I did eventually take a different approach by spending time on the nursing units observing the nurses day-to-day operations. This made me realize their needs better and they eventually saw me as one who wanted to help, rather than the enemy who was always telling them to move their equipment out of the corridors. I was able to apportion capital funds to build alcoves in certain locations, and they in turn kept the corridor free from clutter.

But most hospitals probably still struggle with corridor clutter issues and without the senior leadership stepping in and backing the facility manager by insisting items be stored in alcoves and storage rooms, this problem will not go away. I predict it will get worse when the 2012 Life Safety Code is finally adopted, since the new LSC allows certain unattended items to be placed in corridors that are at least 8 feet wide. That will create a struggle for everyone as most staff will not understand what pieces are permitted and what pieces are not permitted.

Corridor Doors vs. Cross-Corridor Doors

Cross Corridor door web 2I have seen many facility managers (and surveyors for that matter) incorrectly refer to a door as a ‘corridor door’. It appears that they believe as long as the door is accessible from the corridor, then it must be a corridor door. That is not always the case, but it is understandable as corridor doors may be confusing.

A corridor door is a door that separates a room from a corridor, and they are usually mounted parallel to the corridor. Corridor doors are often found on entrances to patient rooms, utility rooms, offices, dining rooms, and the like.

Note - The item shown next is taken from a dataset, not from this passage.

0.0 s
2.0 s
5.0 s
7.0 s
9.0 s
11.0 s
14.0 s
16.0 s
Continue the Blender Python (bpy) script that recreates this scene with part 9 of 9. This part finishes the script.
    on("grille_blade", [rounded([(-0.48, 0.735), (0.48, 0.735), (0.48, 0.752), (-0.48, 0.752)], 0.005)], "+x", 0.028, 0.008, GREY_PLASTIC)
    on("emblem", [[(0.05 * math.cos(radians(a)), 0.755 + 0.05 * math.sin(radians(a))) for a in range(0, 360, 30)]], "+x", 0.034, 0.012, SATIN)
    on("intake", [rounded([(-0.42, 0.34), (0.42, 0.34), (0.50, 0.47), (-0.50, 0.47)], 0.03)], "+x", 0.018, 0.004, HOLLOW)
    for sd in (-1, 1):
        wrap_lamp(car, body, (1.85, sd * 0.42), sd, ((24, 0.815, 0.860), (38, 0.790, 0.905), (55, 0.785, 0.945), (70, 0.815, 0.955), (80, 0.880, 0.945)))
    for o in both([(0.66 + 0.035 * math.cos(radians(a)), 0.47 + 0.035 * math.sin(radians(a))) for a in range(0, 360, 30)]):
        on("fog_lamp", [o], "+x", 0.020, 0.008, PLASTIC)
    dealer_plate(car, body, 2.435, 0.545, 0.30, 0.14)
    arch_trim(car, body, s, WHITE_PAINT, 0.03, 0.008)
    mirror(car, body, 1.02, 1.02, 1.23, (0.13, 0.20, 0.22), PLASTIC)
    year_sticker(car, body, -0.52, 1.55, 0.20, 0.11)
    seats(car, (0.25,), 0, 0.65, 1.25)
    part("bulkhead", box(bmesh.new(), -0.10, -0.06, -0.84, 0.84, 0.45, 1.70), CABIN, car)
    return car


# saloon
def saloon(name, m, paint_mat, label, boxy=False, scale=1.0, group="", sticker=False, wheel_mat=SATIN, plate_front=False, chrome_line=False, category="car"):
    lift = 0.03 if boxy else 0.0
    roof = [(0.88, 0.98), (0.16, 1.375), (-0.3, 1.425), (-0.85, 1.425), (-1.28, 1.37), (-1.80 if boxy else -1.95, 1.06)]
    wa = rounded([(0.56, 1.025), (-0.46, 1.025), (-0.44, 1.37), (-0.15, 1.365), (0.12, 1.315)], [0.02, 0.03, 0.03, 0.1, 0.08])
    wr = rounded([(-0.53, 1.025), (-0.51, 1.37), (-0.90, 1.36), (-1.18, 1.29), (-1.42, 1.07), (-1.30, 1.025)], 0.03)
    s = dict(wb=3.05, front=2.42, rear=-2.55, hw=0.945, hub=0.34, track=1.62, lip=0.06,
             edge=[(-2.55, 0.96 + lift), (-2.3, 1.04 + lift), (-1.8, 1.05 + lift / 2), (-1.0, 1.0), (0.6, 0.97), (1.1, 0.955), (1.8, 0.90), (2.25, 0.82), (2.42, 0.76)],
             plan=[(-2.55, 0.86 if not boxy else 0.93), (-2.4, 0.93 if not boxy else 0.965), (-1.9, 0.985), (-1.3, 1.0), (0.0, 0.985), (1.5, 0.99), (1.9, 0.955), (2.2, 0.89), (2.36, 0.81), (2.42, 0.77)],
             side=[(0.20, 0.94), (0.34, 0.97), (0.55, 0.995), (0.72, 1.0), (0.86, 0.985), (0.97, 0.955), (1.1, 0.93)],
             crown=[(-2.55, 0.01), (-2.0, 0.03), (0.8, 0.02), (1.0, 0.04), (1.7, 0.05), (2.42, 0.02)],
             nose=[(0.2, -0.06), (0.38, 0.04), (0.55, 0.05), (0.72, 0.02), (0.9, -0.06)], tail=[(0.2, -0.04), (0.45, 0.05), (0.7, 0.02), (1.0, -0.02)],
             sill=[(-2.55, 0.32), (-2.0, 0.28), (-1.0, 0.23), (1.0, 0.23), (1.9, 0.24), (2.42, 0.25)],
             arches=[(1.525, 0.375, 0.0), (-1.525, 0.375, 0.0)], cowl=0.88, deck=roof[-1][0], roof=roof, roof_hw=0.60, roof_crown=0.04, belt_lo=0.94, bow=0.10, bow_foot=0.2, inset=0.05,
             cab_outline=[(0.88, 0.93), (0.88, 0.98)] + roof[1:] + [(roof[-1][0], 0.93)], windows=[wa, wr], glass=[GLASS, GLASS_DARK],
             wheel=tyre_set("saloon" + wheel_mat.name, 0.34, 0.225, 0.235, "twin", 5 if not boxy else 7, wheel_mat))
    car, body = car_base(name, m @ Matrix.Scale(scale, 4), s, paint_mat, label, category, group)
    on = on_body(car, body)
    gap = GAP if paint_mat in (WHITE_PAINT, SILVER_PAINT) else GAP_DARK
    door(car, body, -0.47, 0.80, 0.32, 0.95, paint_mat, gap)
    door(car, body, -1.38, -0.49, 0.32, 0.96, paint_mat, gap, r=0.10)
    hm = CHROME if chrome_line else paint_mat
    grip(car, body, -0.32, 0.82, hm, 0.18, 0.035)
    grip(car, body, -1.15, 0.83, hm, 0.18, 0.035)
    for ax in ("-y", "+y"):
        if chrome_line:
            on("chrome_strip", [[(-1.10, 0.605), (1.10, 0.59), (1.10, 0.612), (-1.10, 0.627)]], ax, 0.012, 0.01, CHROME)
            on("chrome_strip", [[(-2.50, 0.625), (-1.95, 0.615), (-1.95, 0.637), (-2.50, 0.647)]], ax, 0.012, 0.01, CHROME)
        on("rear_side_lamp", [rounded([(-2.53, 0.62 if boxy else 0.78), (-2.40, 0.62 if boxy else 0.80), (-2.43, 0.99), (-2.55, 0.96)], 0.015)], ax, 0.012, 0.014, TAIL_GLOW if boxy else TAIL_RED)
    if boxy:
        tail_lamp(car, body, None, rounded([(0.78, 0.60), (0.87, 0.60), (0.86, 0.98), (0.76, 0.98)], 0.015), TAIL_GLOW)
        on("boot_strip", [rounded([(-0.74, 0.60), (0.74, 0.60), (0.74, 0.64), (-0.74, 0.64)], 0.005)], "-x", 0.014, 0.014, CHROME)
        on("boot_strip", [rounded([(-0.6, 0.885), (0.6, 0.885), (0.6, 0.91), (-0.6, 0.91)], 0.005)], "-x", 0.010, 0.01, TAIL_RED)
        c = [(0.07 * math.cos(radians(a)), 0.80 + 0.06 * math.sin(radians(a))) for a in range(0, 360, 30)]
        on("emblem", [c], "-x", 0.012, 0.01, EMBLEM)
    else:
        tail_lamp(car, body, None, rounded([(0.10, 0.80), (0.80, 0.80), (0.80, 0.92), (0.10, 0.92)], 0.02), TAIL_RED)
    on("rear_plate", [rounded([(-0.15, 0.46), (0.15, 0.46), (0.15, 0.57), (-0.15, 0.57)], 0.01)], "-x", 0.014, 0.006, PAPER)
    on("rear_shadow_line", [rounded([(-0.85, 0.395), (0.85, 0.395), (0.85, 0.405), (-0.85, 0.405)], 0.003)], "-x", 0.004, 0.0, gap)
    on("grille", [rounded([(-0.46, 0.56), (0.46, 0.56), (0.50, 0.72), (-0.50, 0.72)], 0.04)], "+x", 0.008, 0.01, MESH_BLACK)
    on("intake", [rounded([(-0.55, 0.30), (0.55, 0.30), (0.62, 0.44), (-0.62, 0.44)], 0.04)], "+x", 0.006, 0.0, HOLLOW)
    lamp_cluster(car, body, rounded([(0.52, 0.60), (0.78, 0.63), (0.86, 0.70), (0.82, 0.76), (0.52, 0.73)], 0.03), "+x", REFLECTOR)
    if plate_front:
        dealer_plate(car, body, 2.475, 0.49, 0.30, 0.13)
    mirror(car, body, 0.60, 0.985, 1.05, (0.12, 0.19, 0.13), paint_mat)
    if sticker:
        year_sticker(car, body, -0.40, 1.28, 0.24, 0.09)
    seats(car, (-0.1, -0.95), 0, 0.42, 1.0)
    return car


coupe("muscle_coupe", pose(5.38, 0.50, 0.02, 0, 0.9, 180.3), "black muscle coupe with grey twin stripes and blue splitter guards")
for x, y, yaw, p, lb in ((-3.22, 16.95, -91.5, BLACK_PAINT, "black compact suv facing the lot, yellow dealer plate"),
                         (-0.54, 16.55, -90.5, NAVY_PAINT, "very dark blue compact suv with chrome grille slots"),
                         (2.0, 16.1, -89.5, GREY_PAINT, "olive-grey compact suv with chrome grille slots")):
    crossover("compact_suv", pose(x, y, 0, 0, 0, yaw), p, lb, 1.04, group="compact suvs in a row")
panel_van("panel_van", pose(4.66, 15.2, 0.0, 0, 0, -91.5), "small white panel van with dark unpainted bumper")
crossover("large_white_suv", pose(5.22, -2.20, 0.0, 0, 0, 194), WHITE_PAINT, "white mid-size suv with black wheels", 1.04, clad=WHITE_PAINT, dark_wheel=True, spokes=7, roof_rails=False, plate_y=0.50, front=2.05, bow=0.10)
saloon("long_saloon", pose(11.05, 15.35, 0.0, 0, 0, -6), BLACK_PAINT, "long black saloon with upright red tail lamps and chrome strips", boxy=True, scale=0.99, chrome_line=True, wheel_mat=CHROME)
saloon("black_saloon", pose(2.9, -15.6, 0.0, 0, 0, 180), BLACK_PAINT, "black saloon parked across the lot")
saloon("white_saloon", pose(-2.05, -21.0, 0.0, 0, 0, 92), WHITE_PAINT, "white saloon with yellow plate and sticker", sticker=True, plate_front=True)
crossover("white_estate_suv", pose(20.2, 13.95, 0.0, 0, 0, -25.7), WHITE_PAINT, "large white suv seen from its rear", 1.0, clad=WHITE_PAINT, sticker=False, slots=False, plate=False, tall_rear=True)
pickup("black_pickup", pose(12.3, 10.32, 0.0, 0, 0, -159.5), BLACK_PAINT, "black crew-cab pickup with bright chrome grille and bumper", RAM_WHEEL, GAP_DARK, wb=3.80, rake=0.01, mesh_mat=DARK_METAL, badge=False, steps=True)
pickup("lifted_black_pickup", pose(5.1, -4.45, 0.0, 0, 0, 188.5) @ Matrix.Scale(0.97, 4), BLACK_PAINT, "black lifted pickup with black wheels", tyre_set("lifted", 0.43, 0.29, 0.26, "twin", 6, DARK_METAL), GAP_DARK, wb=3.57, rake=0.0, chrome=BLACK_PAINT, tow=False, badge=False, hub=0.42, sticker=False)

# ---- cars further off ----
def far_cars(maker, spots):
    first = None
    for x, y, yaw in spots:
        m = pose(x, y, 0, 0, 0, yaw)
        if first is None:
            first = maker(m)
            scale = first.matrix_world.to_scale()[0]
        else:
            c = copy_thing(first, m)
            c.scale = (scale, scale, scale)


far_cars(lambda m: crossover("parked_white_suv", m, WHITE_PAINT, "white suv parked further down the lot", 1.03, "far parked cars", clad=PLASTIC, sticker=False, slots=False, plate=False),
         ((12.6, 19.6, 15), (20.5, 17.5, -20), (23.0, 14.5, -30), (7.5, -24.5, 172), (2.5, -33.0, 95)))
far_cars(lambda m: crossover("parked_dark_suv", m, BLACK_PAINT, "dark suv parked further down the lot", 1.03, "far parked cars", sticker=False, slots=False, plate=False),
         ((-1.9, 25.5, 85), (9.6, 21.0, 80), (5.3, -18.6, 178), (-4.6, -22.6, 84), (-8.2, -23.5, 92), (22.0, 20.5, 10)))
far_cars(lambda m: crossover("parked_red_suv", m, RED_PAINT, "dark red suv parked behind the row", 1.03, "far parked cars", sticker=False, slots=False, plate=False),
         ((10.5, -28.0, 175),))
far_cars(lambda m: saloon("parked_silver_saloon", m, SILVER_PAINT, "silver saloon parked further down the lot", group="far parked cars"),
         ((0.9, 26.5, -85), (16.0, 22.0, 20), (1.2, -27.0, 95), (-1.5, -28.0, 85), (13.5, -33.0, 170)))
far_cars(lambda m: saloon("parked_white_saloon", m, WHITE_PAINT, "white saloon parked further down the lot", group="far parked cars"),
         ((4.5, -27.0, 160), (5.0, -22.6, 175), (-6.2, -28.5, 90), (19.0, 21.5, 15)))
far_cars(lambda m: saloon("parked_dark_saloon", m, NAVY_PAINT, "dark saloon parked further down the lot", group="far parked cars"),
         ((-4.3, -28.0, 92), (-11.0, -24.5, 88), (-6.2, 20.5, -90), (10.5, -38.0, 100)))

Corridor doors are often (but not always) a single-leaf door.

A cross-corridor door is a door that separates a corridor from another corridor, and they usually are mounted perpendicular to the corridor. They are typically used as privacy doors, smoke compartment barrier doors, and fire-rated doors in a horizontal exit or an occupancy separation. Cross corridor doors are usually (but not always) double-leaf doors, and if considered new construction, must be double egress, meaning one leaf swings in one direction and the other leaf swings in the opposite direction.

In reviewing accreditation organization survey reports, I have read where surveyors often refer to ‘corridor doors’ when they really mean something else. According to the Life Safety Code, a corridor door is not required to have a self-closing device (closer), unless it also doubles as a door to a hazardous room, a smoke compartment barrier door, or a fire-rated door. Also, a corridor door must latch, while a smoke compartment barrier door does not have to latch. If a door serves more than one purpose, then the most restrictive requirements must apply.

When referring to the many different types of doors that are accessible from the corridors, always refer to them by their most restrictive requirements:

  • Fire-rated doors to hazardous rooms, exit enclosures, horizontal exits, and occupancy separations
  • Smoke compartment barrier doors
  • Corridor doors to hazardous rooms, or non-hazardous rooms
  • Privacy doors

A privacy door that is a cross-corridor door is not required to latch, or be self-closing; but a privacy door that is a corridor door would be required to latch, since the requirements for a corridor door are more restrictive.